§ **THE TASK**: Retype the whole listing, please, keeping every line exact and dropping the pictures.

§ **GIVEN INFORMATION**:

-- BEGIN --

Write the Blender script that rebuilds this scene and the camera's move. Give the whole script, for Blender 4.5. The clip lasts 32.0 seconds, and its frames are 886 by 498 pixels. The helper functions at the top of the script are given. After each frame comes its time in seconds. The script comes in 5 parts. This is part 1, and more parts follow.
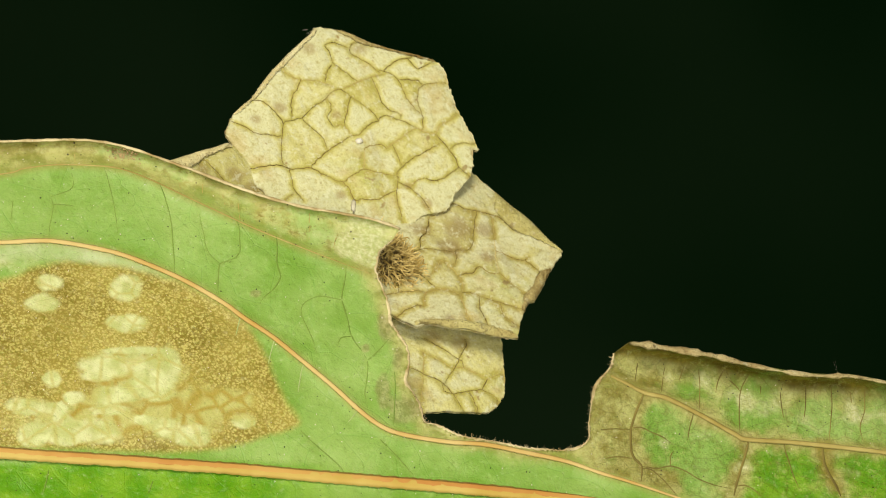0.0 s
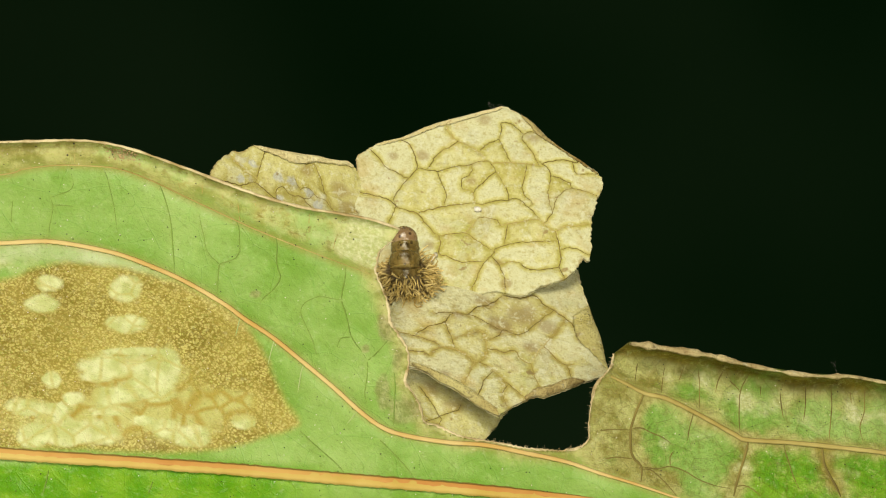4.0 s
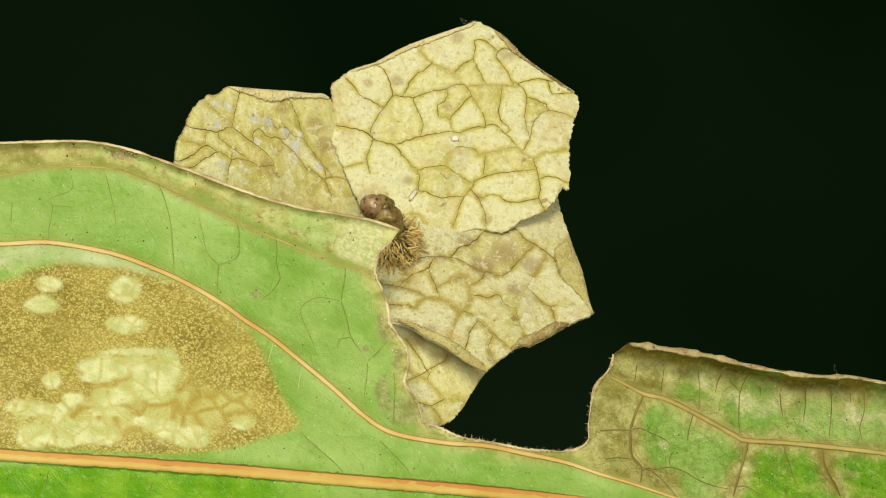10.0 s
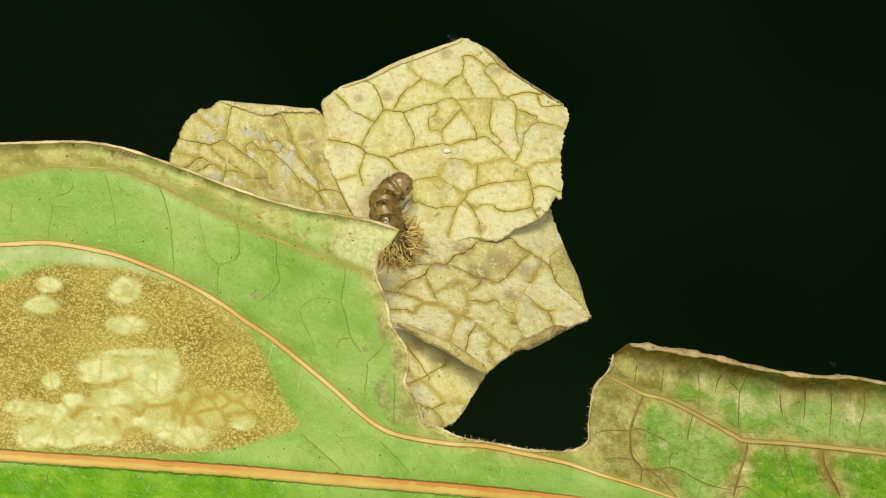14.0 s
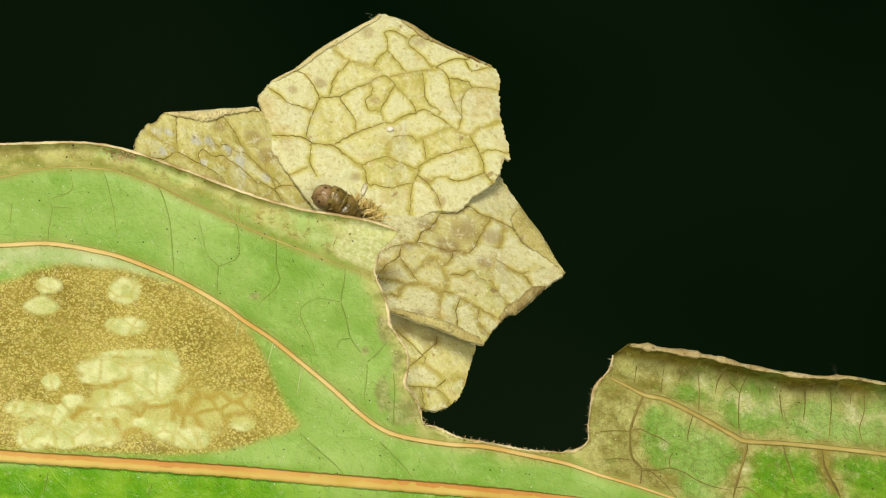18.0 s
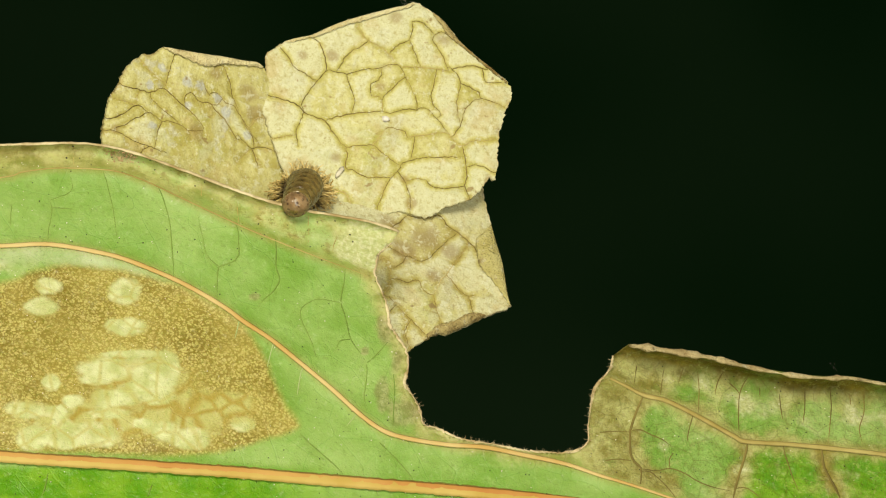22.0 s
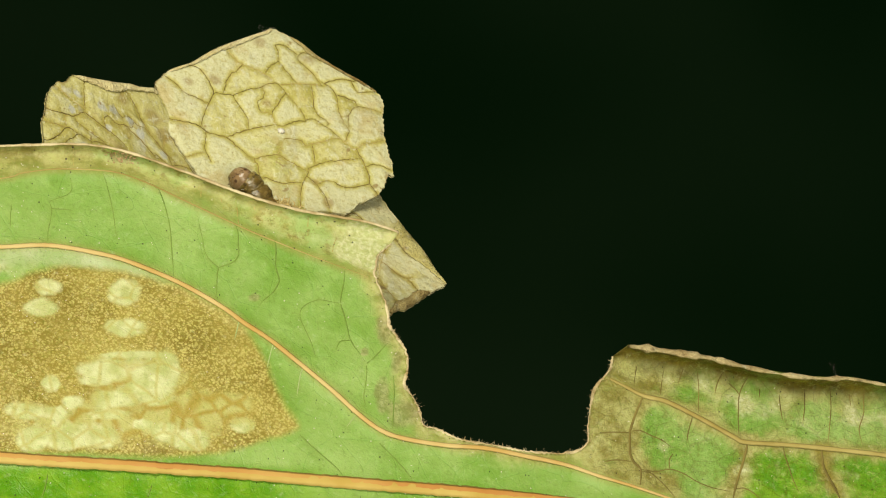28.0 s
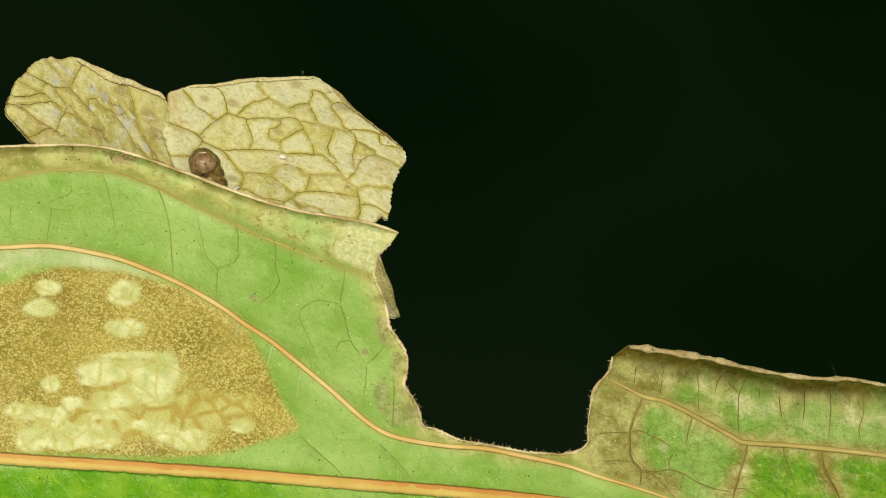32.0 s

-- END --

§ **SOLUTION**:
Write the Blender script that rebuilds this scene and the camera's move. Give the whole script, for Blender 4.5. The clip lasts 32.0 seconds, and its frames are 886 by 498 pixels. The helper functions at the top of the script are given. After each frame comes its time in seconds. The script comes in 5 parts. This is part 1, and more parts follow.
0.0 s
4.0 s
10.0 s
14.0 s
18.0 s
22.0 s
28.0 s
32.0 s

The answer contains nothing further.